Since being selected with the 28th overall pick by the Brooklyn Nets in the 2015 NBA Draft, Chris McCullough has faced an imposing uphill battle. At the time of his selection, McCullough was recovering from a torn ACL injury that he suffered in a mid-January game against Florida State. Even before that gut-wrenching injury, there were concerns regarding McCullough’s inconsistent intensity which resulted in a bad slump.
Those two concerns pushed McCullough to be one of the biggest “work in progress” prospects in the entire NBA. From the time McCullough was selected, the Nets knew that it would probably take around 2-3 years before he’d become a significant part of the Nets rotation. Luckily for McCullough, the Nets were willing to wait that out as they recognized the potential he had as a lanky and athletic 6’9 forward with a smooth perimeter touch.

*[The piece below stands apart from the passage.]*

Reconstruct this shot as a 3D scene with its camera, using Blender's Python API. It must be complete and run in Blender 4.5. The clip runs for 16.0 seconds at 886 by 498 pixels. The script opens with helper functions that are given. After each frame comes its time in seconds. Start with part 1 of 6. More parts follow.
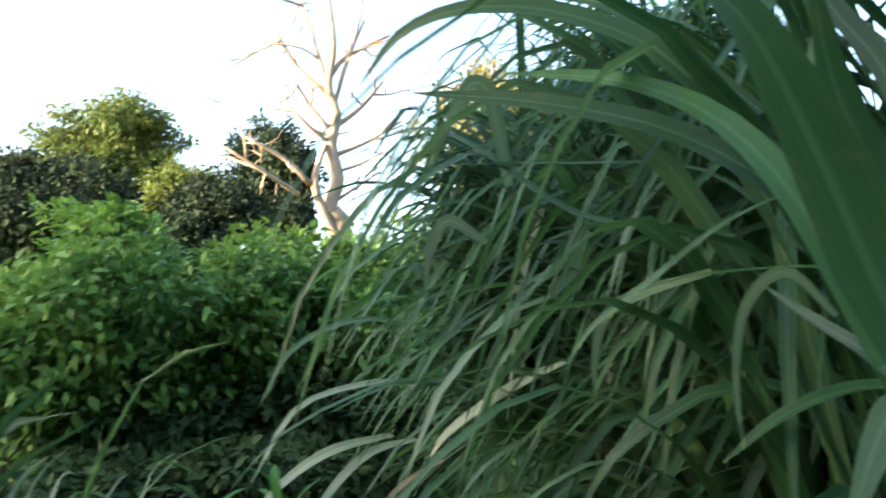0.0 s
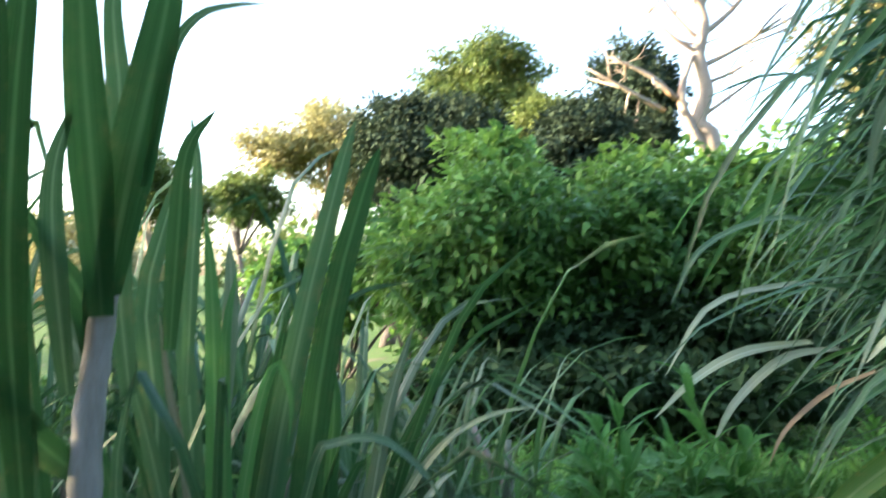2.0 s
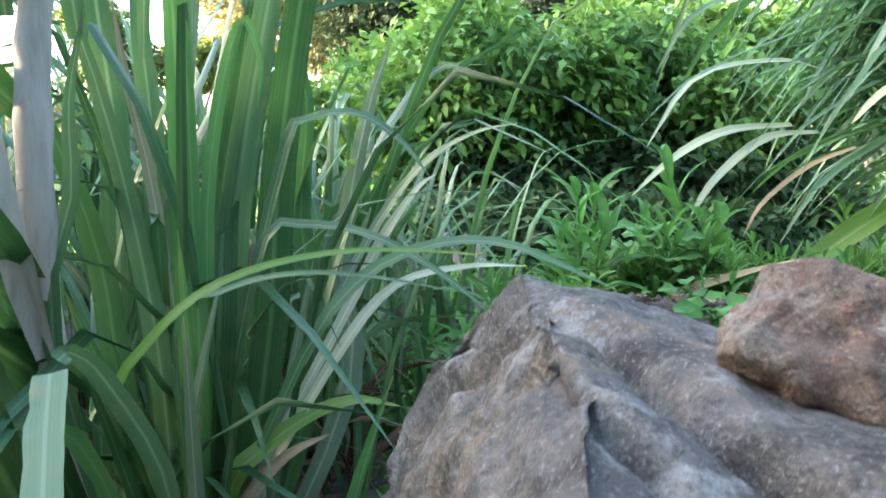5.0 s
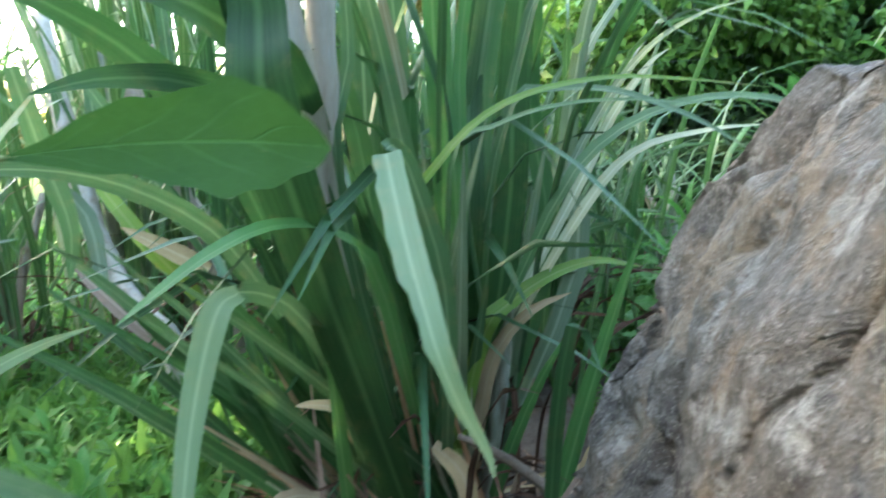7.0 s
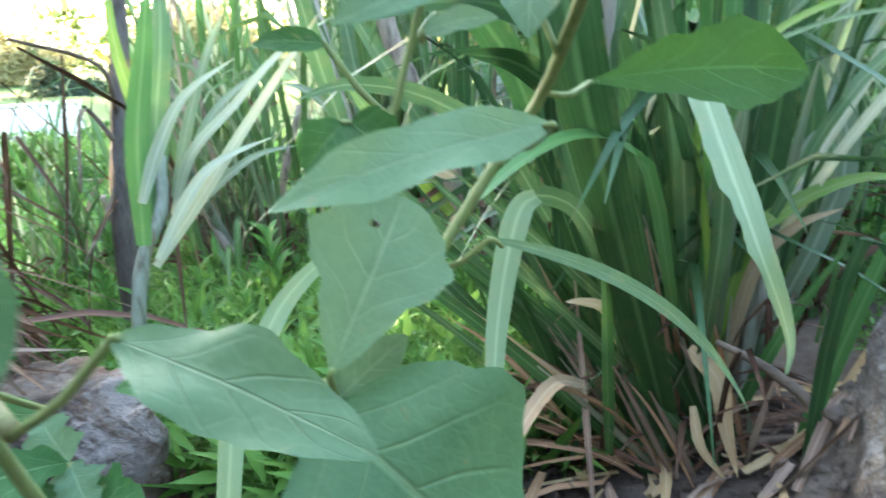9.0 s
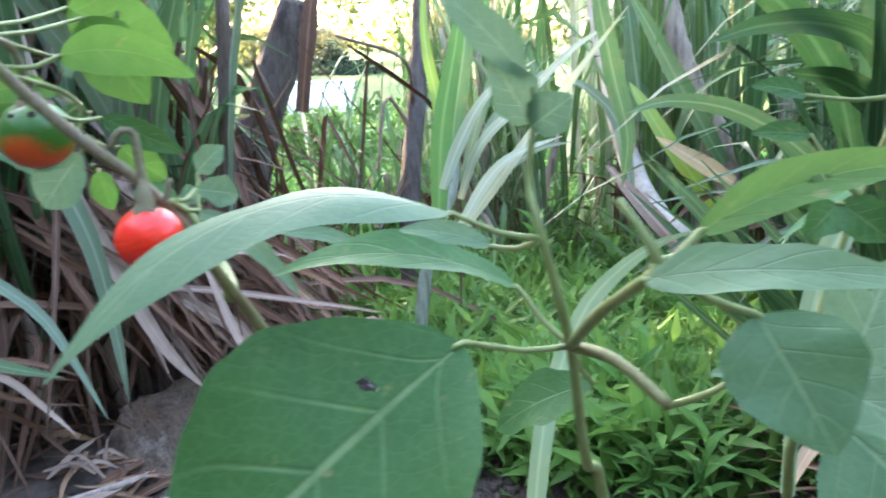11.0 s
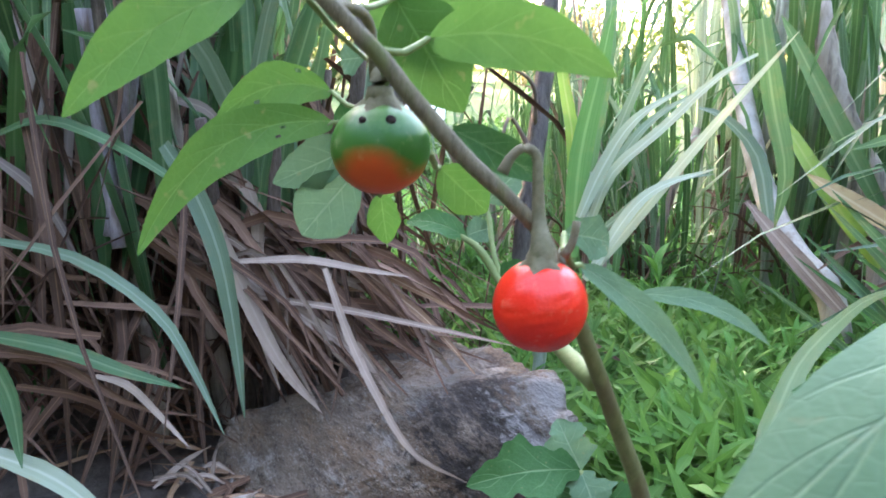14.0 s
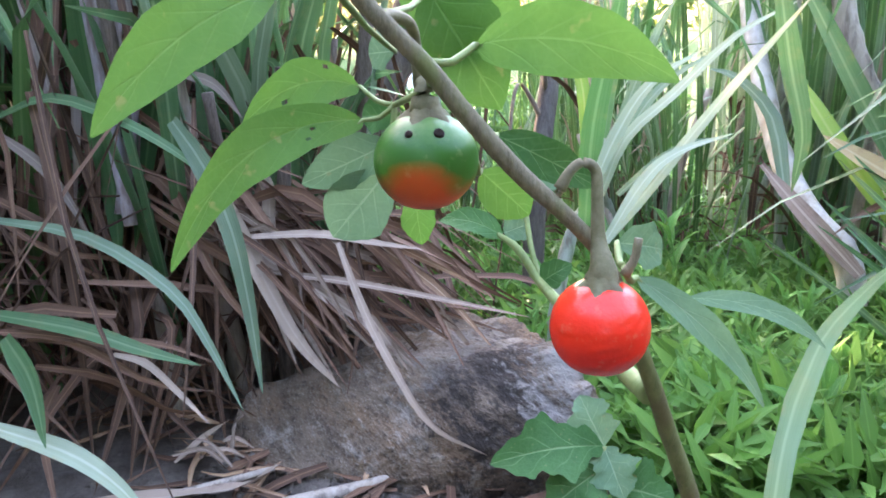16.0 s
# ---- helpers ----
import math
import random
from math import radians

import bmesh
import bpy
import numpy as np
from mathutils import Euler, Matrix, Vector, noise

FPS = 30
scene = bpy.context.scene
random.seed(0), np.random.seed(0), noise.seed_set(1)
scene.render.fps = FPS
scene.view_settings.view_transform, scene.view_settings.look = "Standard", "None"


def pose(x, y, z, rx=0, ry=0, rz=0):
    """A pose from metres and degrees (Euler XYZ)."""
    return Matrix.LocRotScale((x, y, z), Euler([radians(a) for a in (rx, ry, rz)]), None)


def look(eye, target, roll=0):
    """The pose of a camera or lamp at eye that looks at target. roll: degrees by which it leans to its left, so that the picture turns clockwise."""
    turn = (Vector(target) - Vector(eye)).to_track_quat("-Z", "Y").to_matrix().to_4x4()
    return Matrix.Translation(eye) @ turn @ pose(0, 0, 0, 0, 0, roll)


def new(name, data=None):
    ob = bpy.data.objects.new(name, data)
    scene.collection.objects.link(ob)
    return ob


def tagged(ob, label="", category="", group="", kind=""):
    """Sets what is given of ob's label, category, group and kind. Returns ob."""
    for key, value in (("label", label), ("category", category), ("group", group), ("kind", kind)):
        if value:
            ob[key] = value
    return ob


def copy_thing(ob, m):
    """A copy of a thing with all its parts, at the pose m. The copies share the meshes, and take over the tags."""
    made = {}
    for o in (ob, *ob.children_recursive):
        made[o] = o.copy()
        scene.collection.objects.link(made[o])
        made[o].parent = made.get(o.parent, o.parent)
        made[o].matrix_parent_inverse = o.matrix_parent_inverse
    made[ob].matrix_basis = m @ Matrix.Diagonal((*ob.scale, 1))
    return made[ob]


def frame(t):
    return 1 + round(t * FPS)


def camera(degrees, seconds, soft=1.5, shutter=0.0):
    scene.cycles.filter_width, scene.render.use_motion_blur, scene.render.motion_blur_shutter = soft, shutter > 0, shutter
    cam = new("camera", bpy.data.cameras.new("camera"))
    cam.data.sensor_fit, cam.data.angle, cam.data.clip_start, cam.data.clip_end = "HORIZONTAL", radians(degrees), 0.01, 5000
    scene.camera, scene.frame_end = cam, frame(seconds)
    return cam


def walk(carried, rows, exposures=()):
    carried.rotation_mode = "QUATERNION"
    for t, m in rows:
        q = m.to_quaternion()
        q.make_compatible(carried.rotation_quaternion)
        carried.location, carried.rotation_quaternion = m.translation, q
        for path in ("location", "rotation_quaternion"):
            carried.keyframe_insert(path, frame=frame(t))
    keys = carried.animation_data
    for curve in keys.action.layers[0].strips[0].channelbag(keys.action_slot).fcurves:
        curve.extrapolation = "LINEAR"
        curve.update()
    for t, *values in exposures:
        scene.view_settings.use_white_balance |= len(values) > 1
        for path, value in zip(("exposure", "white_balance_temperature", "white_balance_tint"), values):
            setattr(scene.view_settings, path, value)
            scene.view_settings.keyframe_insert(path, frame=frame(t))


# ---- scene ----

Nets fans would get a minuscule glimpse at what McCullough could possibly become when he made his NBA debut in a February 8th game against the Denver Nuggets. Through the remaining two months of that 2015-16 season, McCullough took on a role as the team’s backup power forward behind Thaddeus Young. In those 24 games, McCullough averaged 4.7 points, 2.8 rebounds and 1.2 blocks in only 15.1 minutes per game.
Despite McCullough looking relatively solid in his limited role, the Nets were still hesitant about giving him an extended role as they transitioned into the 2016-17 season. Rather than that, the Nets “beefed” up their front-court by acquiring the island of misfit bigs that included Justin Hamilton, Luis Scola, Trevor Booker and Anthony Bennett. That increased front-court depth basically forced McCullough to spend time in the NBADL if he wanted to gain more in-game experience.
Luckily for McCullough, his sophomore season coincided with the Brooklyn Nets acquiring their NBA D-League affiliate, the Long Island Nets. During this initial season, Long Island would play their home games at the Barclays Center, the same arena that houses the big league club. The D-League and NBA team playing at the same arena allows the Nets to have a vast amount of flexibility with how they utilize their NBADL affiliate.
The initial glimpse of Brooklyn’s utilization of Long Island was seen at the start of the D-League season where they assigned McCullough for the team’s debut against the Windy City Bulls. McCullough impressed during that initial game for the Nets as he put up 16 points on 6-11 from the field and 1-2 from beyond the arc.
Since then, McCullough has spent most of his time moving between Brooklyn and Long Island. With the Long Island Nets, McCullough continuously impresses as he’s currently averaging 19.9 points and 8.7 rebounds per game on 48% from the field and 36% from beyond the arc. As evident from those impressive numbers, McCullough has shined as a very versatile offensive weapon that’s both effective from the perimeter and inside the paint.
From a perimeter perspective, McCullough shows incredible confidence with shooting from well beyond the NBA three-point line. For a 2nd year player that rarely ventured out to shooting from beyond the arc before this season, McCullough has impressed with how effective he’s been from beyond the arc. McCullough’s confidence and efficiency is definitely warranted as the 6’9 forward has a quick shooting stroke with a high release point.
Coinciding with that solid perimeter stroke, McCullough has also established himself as a cutter, whether it’s on or off-ball. In either scenario, McCullough is incredibly quick for a player his size as he can move from the perimeter to the paint in a blink of an eye. An example of McCullough’s quick footwork is seen in the play below, as he makes a hard cut to the rim after setting the screen for Donnie McGrath.
After fifteen games with the Long Island Nets, Chris McCullough has arguably played his basketball since he was in high school. While that’s probably not enough for him to transition into the Nets rotation, McCullough has shined as someone that you should keep a close eye on, whether or not you’re a fan of the Brooklyn Nets.
With Long Island, McCullough has shown himself as someone that can take that spot-up three or make that quick on-ball cut. Those skills have allowed him to be one of the most exciting players in the NBADL. Hopefully soon, NBA fans can feel that same type of excitement around McCullough that D-League enthusiasts currently experience.